In modern architectures, batch processing coexists with real-time or streaming systems, with each approach aligned to latency, cost, and reliability requirements. Governance, access control, logging, and audit capabilities for batch jobs form part of enterprise IT operations, change management, and regulatory compliance frameworks.

3. Related or Adjacent Technologies

Batch processing relates to online transaction processing, stream processing, and event-driven architectures. Online transaction processing systems handle individual requests interactively, while batch jobs often operate on accumulated data. Stream processing frameworks process continuous flows of events with lower per-event latency.

Workload schedulers, job control languages, workflow orchestration systems, and workload automation platforms provide control over when and how batch jobs run. In data engineering, Extract, Transform, Load (ETL) and Extract, Load, Transform (ELT) pipelines frequently rely on batch execution semantics for bulk data movement and transformation.

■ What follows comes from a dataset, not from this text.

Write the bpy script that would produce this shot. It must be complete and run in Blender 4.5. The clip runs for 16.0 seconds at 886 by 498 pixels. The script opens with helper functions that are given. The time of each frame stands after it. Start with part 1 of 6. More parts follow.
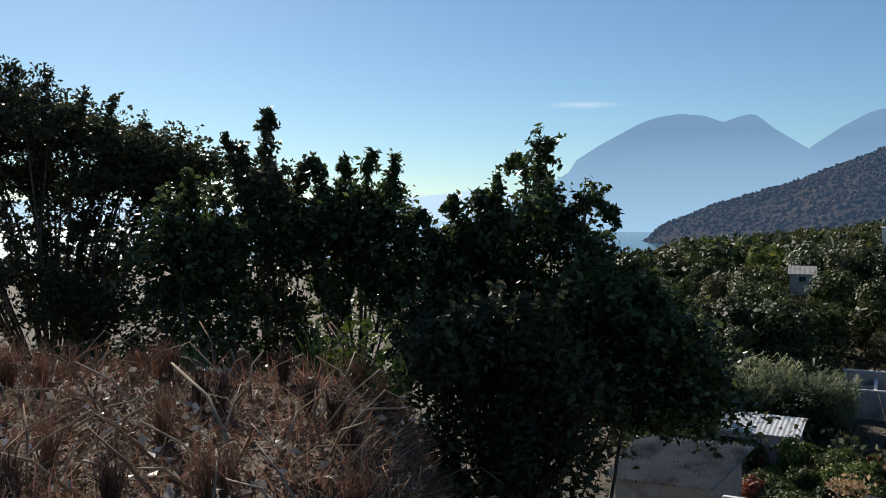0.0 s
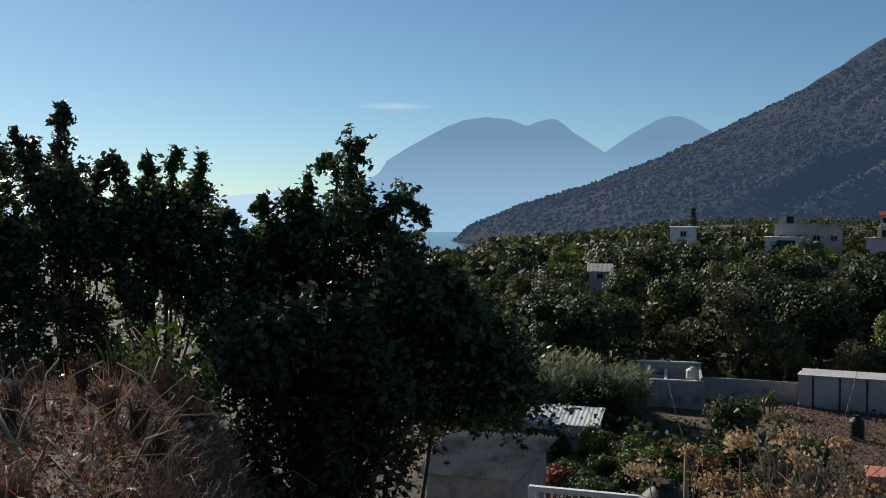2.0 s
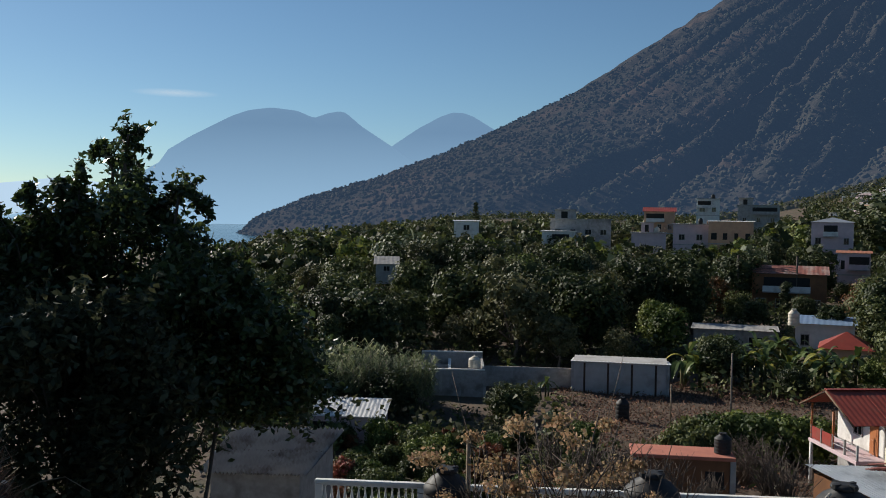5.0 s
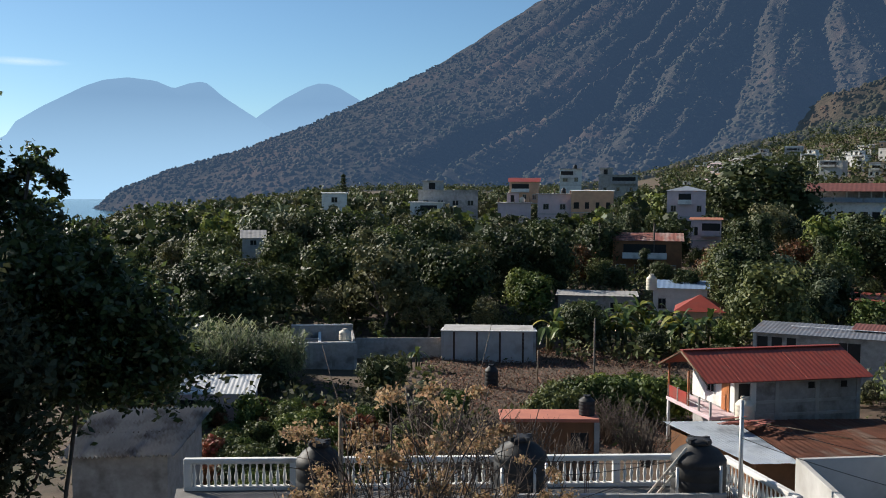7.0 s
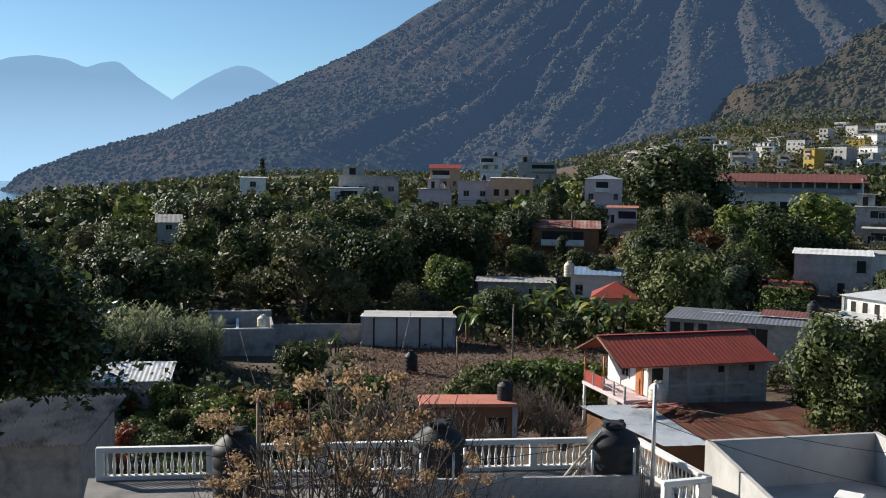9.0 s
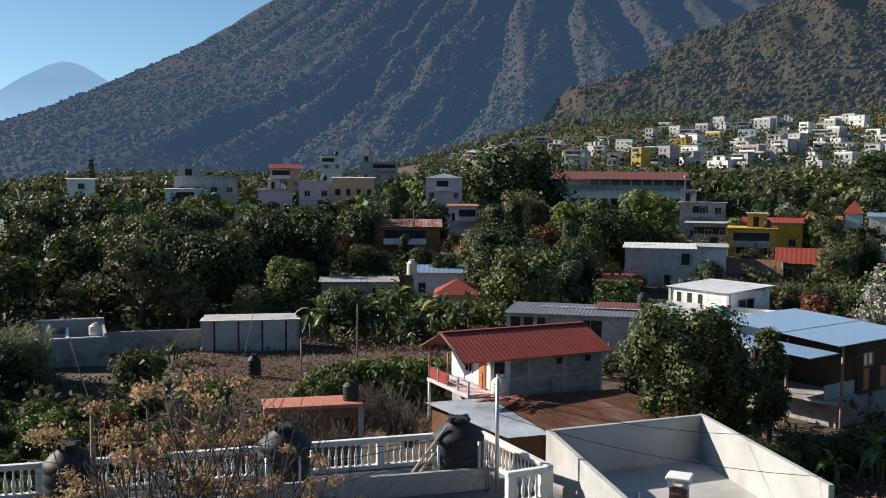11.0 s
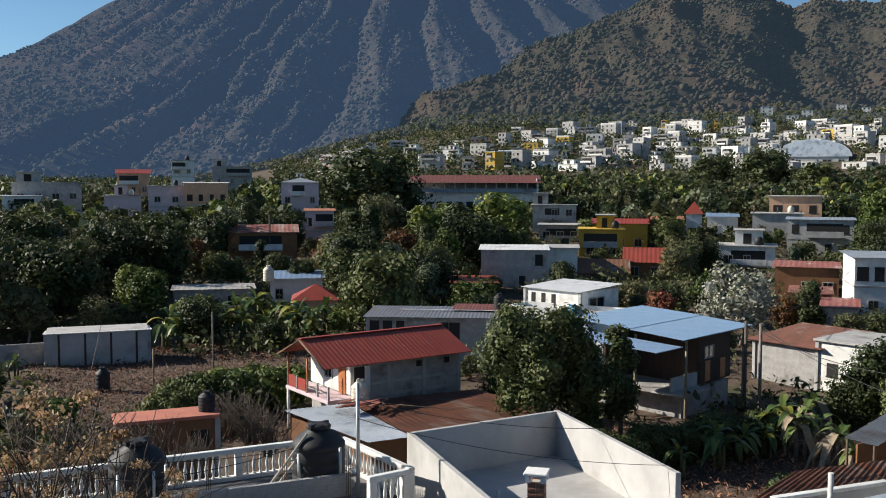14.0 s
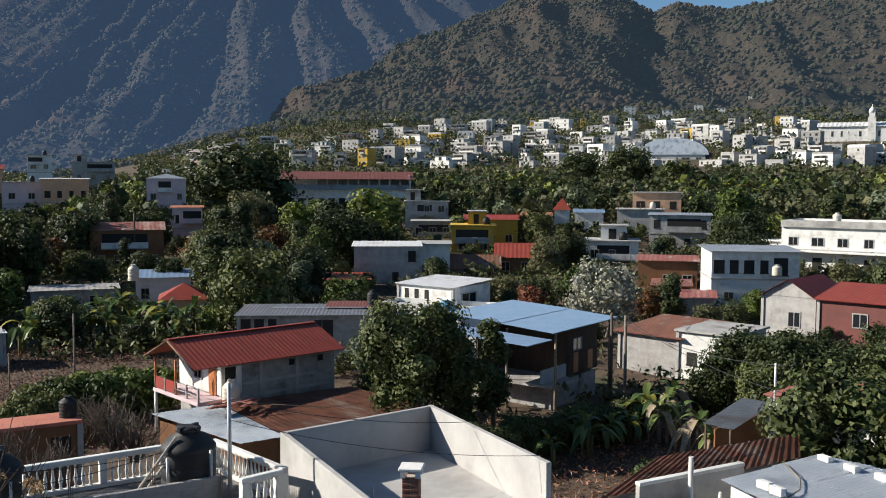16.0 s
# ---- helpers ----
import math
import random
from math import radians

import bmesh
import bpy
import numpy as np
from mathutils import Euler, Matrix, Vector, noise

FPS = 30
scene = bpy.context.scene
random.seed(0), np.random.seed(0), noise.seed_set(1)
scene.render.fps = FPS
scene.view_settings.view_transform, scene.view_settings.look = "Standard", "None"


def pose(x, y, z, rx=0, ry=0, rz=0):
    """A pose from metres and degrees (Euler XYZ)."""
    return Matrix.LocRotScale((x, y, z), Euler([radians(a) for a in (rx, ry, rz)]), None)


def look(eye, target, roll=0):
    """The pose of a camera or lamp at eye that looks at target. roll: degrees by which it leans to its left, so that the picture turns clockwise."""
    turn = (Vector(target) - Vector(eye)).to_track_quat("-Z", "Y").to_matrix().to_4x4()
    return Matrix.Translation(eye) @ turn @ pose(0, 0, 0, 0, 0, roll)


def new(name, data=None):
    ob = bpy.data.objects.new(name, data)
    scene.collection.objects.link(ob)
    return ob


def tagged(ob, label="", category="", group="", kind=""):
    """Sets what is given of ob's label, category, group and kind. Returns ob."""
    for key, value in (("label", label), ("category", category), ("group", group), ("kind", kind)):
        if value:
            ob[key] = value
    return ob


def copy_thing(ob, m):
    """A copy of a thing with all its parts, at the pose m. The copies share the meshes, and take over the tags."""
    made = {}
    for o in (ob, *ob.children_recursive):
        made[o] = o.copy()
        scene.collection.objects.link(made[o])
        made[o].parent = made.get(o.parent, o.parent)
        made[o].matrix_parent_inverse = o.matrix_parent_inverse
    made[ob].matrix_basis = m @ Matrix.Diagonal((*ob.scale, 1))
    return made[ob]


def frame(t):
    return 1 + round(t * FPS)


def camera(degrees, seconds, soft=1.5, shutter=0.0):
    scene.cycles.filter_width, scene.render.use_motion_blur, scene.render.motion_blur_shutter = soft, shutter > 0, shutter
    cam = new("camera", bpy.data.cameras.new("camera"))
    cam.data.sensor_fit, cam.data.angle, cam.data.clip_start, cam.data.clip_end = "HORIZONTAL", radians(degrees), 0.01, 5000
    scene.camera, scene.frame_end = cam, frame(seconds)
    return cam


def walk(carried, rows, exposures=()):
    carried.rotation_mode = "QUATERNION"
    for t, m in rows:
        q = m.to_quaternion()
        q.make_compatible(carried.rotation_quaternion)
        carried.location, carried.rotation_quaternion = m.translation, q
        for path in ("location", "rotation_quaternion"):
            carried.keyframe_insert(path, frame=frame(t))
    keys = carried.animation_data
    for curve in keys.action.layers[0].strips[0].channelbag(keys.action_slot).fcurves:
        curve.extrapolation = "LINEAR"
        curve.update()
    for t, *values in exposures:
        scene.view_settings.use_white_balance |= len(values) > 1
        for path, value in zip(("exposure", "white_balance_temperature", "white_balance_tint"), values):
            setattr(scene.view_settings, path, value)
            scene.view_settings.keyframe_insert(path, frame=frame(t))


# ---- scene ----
cam = camera(50.19, 16.0, 1.0)
EYE = 16.0
# seconds, yaw, pitch, roll: the camera turns where it stands
TURN = [
    (0.0, 0.00, -1.70, -0.41),
    (0.5, -3.74, -1.70, -0.21),
    (1.0, -6.67, -1.49, -0.38),
    (1.5, -8.96, -1.73, -0.20),
    (2.0, -11.39, -1.61, -0.36),
    (2.5, -13.74, -1.48, -0.29),
    (3.0, -15.49, -1.58, -0.59),
    (3.5, -17.84, -1.70, -0.63),
    (4.0, -20.22, -1.61, -0.01),
    (4.5, -22.31, -1.70, -0.30),
    (7.0, -32.19, -3.54, -0.24),
    (7.5, -34.04, -3.96, 0.51),
    (8.0, -34.42, -3.97, -0.32),
    (10.5, -43.87, -4.59, -0.44),
    (11.0, -46.54, -4.25, -0.46),
    (11.5, -49.08, -4.14, -0.63),
    (12.0, -50.22, -3.84, -0.18),
    (12.5, -51.66, -3.51, -0.23),
    (13.0, -53.02, -3.33, -0.48),
    (13.5, -54.21, -3.49, 0.01),
    (14.0, -55.18, -3.96, -0.12),
    (14.5, -56.13, -4.06, -0.40),
    (15.0, -57.38, -3.98, -0.49),
    (15.5, -59.38, -4.09, -0.09),
    (16.0, -62.87, -4.15, -0.21),
]
walk(cam, [(t, pose(0, 0, EYE, 90 + p, r, y)) for t, y, p, r in TURN],
     [(0.0, 0.5), (1.5, 0.38), (3.5, 0.2), (4.7, 0.22), (7.0, 0.76), (8.2, 0.84), (11.0, 0.82), (16.0, 0.76)])

# ---- daylight ----
SUN_AZ, SUN_EL = 22.0, 27.0
world = bpy.data.worlds.new("world")
scene.world = world
world.use_nodes = True
wn = world.node_tree.nodes
sky = wn.new("ShaderNodeTexSky")
sky.sky_type, sky.sun_disc = "NISHITA", False
sky.sun_elevation, sky.sun_rotation = radians(SUN_EL), radians(-SUN_AZ)
sky.altitude, sky.air_density, sky.dust_density, sky.ozone_density = 1600, 1.0, 0.5, 3.0
wn["Background"].inputs[1].default_value = 0.060
tint = wn.new("ShaderNodeMix")
tint.data_type, tint.blend_type = "RGBA", "MULTIPLY"
tint.inputs[0].default_value, tint.inputs[7].default_value = 1.0, (0.88, 1.03, 1.05, 1)
world.node_tree.links.new(sky.outputs[0], tint.inputs[6])
world.node_tree.links.new(tint.outputs[2], wn["Background"].inputs[0])
sun = new("sun", bpy.data.lights.new("sun", "SUN"))
sun.data.energy, sun.data.angle, sun.data.color = 5.0, radians(0.5), (1.0, 0.93, 0.82)
sa, se = radians(SUN_AZ), radians(SUN_EL)
sun.matrix_world = look((-math.sin(sa) * math.cos(se) * 50, math.cos(sa) * math.cos(se) * 50, math.sin(se) * 50), (0, 0, 0))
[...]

4. Business and Operational Significance

Batch processing supports predictable, repeatable execution of high-volume business and IT operations, including accounting, payroll, settlements, and regulatory submissions. Organizations use it to consolidate processing into defined windows that align with business cycles, maintenance periods, and service-level objectives. This approach can reduce operational complexity for workloads that do not require real-time user interaction.

From a risk and governance perspective, batch jobs often require change control, runbooks, exception handling procedures, and monitoring to manage failures, delays, or data quality issues. Security teams apply access controls, encryption, and audit trails to batch pipelines, because they often handle sensitive financial, personal, or operational data.